╔══

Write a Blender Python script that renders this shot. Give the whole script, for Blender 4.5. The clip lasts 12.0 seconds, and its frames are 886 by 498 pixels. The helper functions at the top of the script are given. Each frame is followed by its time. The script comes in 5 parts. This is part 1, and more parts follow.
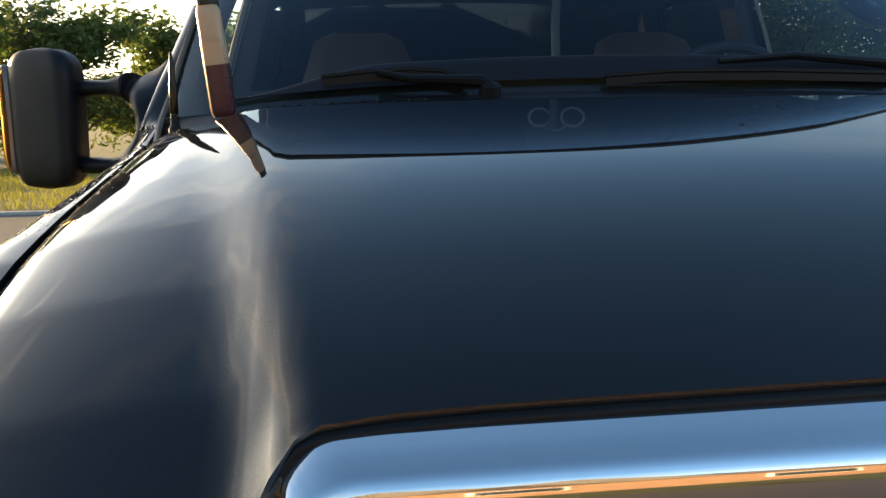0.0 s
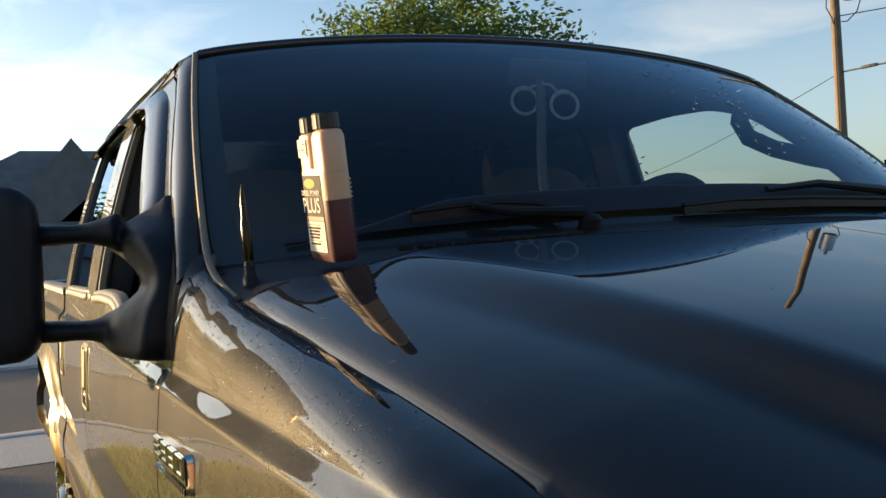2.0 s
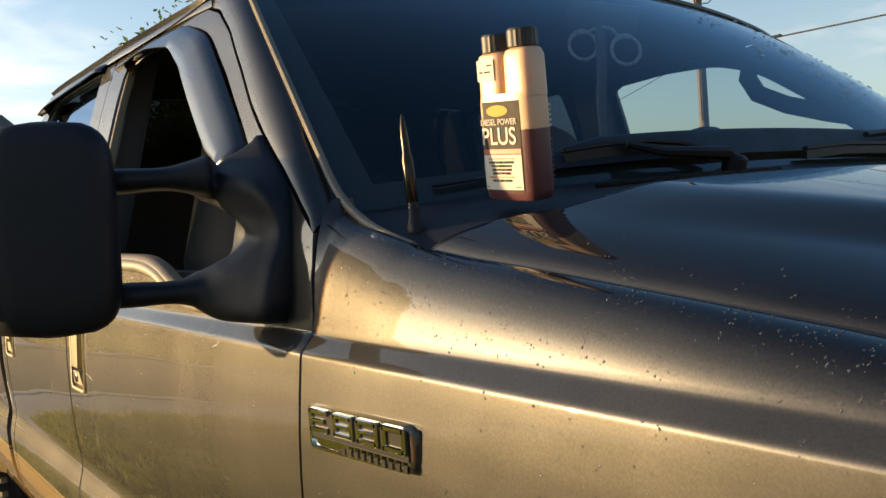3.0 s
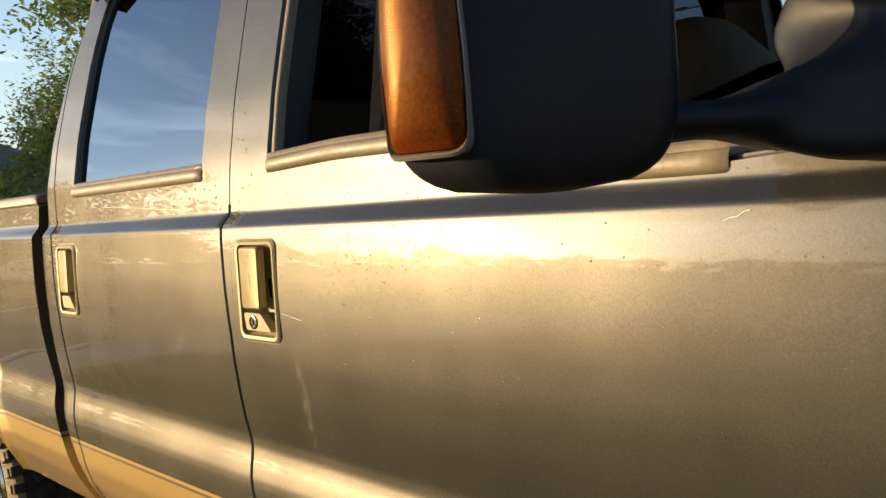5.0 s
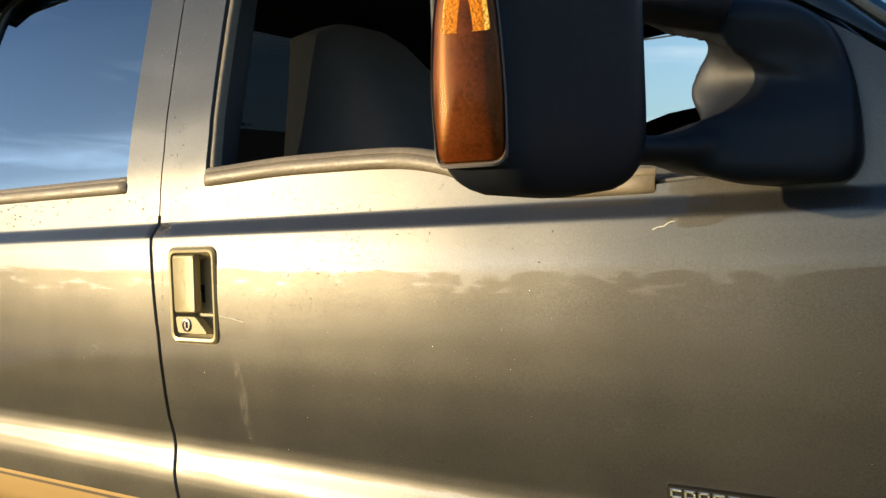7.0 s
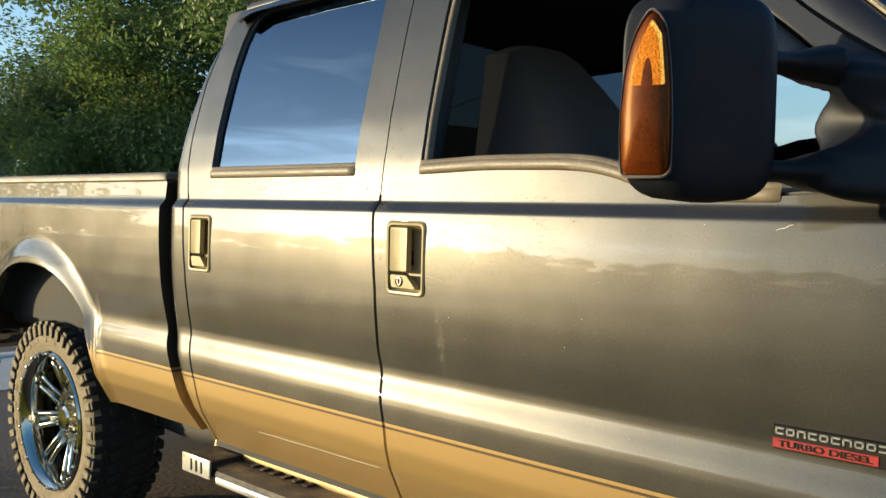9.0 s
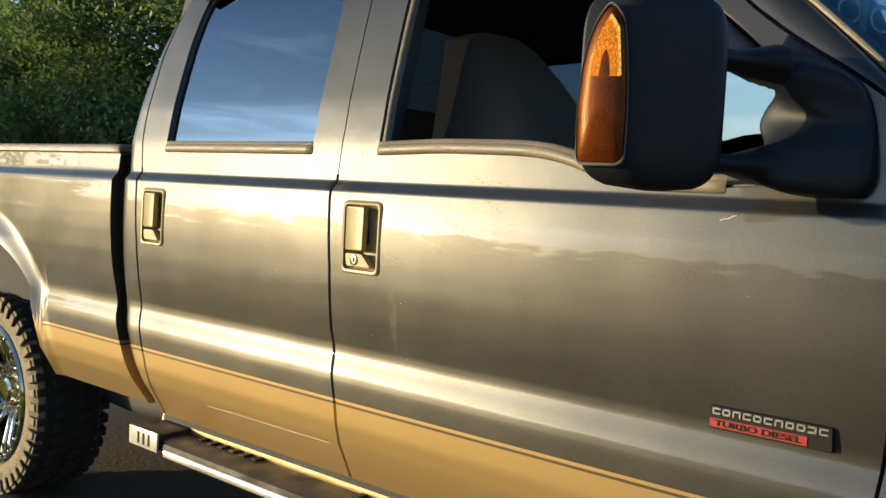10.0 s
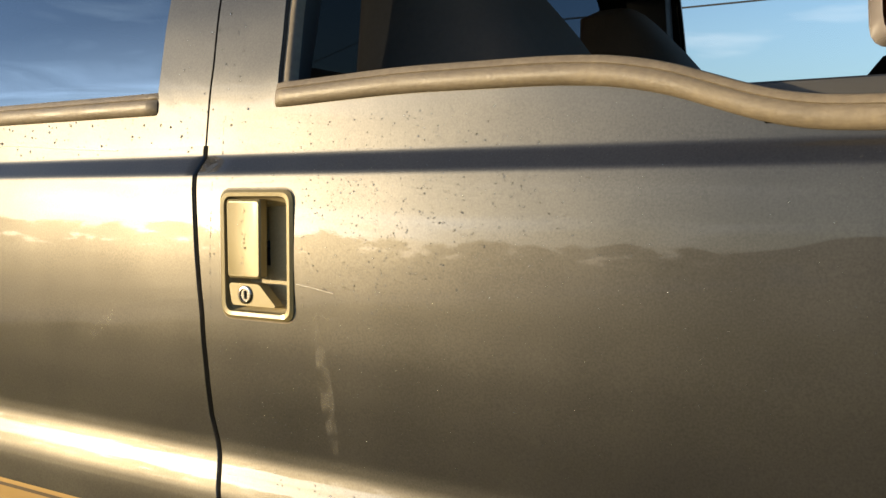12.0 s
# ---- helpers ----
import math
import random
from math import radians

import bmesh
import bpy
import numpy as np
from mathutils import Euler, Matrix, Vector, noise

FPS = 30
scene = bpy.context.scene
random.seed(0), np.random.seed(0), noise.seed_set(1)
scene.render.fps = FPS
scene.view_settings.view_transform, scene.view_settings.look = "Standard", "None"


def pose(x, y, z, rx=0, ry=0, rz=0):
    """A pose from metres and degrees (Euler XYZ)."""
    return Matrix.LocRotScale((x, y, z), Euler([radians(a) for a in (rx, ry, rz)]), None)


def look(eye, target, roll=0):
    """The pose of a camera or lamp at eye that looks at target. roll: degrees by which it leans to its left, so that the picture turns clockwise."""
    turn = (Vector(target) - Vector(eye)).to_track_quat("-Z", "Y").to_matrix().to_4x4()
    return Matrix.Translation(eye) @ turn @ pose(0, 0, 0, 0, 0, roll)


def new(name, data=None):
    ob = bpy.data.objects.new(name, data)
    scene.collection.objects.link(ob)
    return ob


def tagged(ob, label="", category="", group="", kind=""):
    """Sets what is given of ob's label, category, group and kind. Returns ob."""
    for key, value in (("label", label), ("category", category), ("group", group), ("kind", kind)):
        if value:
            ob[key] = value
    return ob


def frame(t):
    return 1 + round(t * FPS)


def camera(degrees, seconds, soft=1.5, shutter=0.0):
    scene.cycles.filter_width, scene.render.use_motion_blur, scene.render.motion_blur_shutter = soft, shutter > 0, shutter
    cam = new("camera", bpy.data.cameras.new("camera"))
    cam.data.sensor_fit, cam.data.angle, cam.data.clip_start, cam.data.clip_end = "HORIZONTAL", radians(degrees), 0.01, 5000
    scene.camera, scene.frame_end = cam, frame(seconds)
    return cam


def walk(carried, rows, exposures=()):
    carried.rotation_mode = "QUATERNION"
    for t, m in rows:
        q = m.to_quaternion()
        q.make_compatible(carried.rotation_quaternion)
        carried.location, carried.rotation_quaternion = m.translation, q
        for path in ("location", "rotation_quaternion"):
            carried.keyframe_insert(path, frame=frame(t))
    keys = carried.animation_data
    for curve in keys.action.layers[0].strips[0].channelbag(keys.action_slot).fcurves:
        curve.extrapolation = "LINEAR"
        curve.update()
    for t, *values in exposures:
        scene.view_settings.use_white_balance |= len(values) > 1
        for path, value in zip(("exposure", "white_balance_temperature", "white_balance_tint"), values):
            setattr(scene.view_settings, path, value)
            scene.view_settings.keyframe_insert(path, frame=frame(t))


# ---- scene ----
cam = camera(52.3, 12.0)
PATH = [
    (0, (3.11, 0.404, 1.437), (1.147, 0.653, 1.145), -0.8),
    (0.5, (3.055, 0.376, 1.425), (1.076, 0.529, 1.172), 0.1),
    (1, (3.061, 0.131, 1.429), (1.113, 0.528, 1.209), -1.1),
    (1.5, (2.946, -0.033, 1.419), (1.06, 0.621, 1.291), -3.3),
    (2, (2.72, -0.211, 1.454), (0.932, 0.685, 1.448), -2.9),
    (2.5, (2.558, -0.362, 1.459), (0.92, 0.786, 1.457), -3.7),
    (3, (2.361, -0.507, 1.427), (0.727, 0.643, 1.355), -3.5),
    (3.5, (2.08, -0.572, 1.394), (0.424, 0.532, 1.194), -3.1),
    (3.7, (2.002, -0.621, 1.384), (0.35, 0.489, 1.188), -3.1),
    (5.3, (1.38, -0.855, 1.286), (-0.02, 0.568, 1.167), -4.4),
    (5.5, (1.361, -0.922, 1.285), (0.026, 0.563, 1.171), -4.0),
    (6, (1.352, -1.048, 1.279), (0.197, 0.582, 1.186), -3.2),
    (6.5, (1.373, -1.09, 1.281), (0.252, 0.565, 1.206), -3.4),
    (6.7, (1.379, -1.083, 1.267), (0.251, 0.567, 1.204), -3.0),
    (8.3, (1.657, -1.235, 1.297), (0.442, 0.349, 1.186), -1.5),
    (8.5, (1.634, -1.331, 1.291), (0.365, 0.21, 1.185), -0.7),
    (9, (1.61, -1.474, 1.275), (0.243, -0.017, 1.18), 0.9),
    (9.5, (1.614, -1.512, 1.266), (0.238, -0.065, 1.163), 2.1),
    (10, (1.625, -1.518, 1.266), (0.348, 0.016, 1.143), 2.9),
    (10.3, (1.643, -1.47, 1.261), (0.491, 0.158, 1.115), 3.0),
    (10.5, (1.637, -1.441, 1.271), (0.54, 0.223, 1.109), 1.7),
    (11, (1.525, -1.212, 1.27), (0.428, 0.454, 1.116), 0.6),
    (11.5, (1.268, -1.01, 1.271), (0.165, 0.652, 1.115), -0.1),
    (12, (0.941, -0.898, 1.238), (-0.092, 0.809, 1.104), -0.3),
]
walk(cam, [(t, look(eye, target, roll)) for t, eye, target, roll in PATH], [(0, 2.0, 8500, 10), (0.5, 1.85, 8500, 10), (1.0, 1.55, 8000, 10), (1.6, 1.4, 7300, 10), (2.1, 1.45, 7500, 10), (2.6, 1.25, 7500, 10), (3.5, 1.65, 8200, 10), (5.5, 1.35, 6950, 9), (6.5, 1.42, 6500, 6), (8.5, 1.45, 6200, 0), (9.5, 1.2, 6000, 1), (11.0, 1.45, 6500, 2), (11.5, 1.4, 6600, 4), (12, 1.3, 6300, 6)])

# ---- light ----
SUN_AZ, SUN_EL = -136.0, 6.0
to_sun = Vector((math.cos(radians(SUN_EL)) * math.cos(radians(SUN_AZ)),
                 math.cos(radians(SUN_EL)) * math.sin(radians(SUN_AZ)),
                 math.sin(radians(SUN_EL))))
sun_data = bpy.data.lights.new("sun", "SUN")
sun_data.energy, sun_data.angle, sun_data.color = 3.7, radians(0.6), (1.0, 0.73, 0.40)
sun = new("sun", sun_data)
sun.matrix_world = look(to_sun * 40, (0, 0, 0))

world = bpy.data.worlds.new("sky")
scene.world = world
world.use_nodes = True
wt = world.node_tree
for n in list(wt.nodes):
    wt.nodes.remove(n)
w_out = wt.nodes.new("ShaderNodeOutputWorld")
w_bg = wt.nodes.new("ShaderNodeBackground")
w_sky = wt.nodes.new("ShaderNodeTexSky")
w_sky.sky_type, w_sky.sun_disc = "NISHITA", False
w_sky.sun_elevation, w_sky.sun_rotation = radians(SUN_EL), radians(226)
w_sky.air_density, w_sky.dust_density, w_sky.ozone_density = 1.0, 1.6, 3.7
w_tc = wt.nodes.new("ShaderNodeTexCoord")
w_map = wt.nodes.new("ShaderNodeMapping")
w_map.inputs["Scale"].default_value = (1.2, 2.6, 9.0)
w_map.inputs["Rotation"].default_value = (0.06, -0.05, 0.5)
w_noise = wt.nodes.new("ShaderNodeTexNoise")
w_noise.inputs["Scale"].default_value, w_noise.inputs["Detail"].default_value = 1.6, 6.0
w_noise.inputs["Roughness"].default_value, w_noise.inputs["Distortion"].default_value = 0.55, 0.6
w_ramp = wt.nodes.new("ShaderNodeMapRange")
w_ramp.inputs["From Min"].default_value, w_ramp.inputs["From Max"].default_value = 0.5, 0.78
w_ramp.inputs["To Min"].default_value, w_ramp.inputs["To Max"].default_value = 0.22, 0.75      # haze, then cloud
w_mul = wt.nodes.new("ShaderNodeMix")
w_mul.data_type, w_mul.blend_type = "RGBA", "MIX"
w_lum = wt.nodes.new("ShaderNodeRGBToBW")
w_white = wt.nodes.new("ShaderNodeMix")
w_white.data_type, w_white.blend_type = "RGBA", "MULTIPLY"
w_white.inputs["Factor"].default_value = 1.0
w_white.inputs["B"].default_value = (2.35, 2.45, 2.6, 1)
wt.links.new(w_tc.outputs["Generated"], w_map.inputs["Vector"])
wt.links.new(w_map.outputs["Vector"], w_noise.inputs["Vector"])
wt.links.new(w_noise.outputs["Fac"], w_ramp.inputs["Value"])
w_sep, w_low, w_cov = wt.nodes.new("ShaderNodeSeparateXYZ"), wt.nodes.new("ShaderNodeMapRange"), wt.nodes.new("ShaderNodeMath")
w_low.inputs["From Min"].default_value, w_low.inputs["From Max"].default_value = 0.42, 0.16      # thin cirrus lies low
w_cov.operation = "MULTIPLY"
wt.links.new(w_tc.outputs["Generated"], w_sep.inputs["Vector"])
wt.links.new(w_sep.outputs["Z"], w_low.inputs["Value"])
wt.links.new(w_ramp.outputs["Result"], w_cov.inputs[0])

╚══

**Task directions:** Repeat, with no pictures, each line from the beginning of the data through the line containing "import math", inclusive.

**Output of the exercise:**
Write a Blender Python script that renders this shot. Give the whole script, for Blender 4.5. The clip lasts 12.0 seconds, and its frames are 886 by 498 pixels. The helper functions at the top of the script are given. Each frame is followed by its time. The script comes in 5 parts. This is part 1, and more parts follow.
0.0 s
2.0 s
3.0 s
5.0 s
7.0 s
9.0 s
10.0 s
12.0 s
# ---- helpers ----
import math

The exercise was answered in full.